Here too, the question of democracy is inseparable from the question of the animal: with both, one must learn to eat well understood as “learning and giving to eat, learning-to-give-the-other-to-eat.” This, suggests Derrida, is the definition of infinite hospitality. It is also what Plato decries so vehemently as a democratic sensitivity – an infinite sensitivity – to the possible freedom for all. The interminable mourning or introjection advocated by Derrida thus by no means closes itself off to the repressed dreams and desires for revolutionary reorganisation: rather, interminable mourning is that which refuses to succumb to the illegal fantasy of incorporation.
Ultimately, we find ourselves brought back to the question of instinct. Plato understands the potential abandonment of the labourer to the democratic instinct as an abandoning of the human self to the animal realm. He, of course, can see in this abandonment of the properly human only an illness, a madness of the body that is both consequence and cause of the disease that is democracy, requiring the vigilance of a power at once diagnostic and repressive. The Platonic Guardian, in short, ensures the closed mouth of the worker, which Georges Bataille describes as “the narrow constipation of a strictly human attitude.”
For us, however, things are different. Contrary to the entire Western humanist tradition, we find here an unlikely and unruly valorisation of instinct. Rather than excluding other animals, instinct here is essential to the revolutionary articulation of a fully democratic socius that necessarily includes other animals. Again, Bataille gives us a sense of this when he writes of how “terror and atrocious suffering turn the mouth into the organ of rending screams. … the overwhelmed individual throws back his head while frenetically stretching his neck in such a way that the mouth becomes, as much as possible, an extension of the spinal column, in other words, in the position it normally occupies in the constitution of animals. As if explosive impulses were to spurt directly out of the body through the mouth, in the form of screams.”

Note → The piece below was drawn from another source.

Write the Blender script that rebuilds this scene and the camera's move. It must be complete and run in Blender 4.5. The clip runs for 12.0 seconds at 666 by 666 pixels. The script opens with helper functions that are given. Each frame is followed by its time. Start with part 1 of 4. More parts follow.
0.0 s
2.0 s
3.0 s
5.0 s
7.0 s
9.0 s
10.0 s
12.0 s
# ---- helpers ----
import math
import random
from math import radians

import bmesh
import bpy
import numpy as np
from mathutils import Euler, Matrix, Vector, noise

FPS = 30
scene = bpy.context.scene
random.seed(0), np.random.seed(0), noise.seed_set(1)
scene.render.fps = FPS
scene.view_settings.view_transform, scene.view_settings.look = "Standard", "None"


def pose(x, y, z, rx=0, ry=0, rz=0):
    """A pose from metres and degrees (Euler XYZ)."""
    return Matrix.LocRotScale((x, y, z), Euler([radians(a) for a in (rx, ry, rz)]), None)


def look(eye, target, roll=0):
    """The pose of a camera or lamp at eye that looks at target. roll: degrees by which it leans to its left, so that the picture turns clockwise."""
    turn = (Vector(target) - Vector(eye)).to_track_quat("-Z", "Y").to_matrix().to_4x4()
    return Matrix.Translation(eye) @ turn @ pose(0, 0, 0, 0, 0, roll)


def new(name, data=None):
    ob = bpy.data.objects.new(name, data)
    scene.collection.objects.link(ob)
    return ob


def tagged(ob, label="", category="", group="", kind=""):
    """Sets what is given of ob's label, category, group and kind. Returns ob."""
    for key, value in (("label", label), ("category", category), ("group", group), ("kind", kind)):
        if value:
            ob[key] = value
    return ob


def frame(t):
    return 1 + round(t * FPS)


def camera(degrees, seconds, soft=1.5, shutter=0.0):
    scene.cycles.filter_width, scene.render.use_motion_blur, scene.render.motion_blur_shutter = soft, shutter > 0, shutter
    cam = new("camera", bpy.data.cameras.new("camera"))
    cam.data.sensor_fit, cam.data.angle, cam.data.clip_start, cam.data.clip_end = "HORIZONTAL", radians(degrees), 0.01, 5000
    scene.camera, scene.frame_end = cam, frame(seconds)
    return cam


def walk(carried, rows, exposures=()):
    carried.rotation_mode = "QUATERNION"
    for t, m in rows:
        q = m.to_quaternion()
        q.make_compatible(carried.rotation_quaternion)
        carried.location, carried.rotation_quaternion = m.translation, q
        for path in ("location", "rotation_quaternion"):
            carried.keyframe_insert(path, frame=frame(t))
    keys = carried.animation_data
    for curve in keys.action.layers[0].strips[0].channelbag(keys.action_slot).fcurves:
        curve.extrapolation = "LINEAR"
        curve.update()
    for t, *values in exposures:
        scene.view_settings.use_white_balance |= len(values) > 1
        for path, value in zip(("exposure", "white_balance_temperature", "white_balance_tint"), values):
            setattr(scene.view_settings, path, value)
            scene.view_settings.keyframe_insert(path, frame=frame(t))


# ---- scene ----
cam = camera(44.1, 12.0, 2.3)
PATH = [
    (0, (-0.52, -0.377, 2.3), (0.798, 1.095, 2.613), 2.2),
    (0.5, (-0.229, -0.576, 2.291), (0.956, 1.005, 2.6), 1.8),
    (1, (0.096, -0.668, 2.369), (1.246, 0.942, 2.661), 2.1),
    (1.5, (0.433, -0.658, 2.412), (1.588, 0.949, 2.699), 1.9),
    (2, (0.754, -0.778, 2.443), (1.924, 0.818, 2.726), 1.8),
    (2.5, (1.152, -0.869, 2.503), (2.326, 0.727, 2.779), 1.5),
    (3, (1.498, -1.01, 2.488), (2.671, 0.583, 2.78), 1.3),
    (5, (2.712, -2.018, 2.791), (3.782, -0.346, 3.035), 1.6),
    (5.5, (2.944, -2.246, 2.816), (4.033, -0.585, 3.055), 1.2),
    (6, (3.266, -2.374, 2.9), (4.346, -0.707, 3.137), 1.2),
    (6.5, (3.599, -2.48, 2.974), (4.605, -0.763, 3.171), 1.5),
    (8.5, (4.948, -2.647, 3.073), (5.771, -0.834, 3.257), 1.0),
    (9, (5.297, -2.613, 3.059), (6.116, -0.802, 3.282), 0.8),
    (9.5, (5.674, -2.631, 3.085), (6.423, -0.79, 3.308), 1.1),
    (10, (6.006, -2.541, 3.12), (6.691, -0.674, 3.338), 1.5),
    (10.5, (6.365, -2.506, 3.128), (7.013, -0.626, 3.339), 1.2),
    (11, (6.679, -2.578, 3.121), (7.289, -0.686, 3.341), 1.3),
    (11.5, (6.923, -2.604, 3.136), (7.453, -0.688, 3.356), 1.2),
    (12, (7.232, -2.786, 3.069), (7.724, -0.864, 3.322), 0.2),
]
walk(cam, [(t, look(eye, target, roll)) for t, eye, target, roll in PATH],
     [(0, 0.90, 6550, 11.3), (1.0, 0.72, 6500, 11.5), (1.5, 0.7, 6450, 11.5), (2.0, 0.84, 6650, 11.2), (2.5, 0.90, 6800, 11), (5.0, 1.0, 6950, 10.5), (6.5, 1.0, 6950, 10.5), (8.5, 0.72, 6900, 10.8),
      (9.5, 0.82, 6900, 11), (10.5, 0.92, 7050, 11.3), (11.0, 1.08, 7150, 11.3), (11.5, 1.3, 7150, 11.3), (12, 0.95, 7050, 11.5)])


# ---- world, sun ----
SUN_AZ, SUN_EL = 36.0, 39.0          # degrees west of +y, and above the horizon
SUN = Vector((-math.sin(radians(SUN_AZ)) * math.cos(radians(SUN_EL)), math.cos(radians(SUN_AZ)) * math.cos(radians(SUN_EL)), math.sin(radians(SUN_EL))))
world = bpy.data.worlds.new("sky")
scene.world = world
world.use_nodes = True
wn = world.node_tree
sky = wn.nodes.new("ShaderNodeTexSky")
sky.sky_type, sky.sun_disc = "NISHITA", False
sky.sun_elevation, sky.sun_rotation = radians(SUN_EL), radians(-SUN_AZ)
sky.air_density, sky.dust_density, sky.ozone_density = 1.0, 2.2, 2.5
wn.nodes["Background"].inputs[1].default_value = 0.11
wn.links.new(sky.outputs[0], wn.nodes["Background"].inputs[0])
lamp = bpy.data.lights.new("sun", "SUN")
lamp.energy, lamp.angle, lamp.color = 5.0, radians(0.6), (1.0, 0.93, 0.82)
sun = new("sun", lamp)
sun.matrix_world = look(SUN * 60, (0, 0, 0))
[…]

Sensitivity to atrocious suffering and, above all, sensitivity to nonhuman suffering is, insofar as it potentially reveals the shared instinct for freedom, the greatest danger to the oligarchic constitution of the Platonic Republic. This alone, given the atrocious suffering of other animals everywhere around us today, should give us sufficient food for thought – in itself a sensitivity to the need for shared nourishment, for eating well, understood as that which has the potential to liberate the repressed desires of an authentic democracy to come. Unwittingly no doubt, what Plato’s discourse on the ideal Republic lets slip is that sensitivity to the freedom of other animals is an essential first step in the constitution of a truly free society. Such a sensitivity forces the formerly closed mouth wide open, preparing to devour any social pact founded upon gross inequality, slavery and injustice.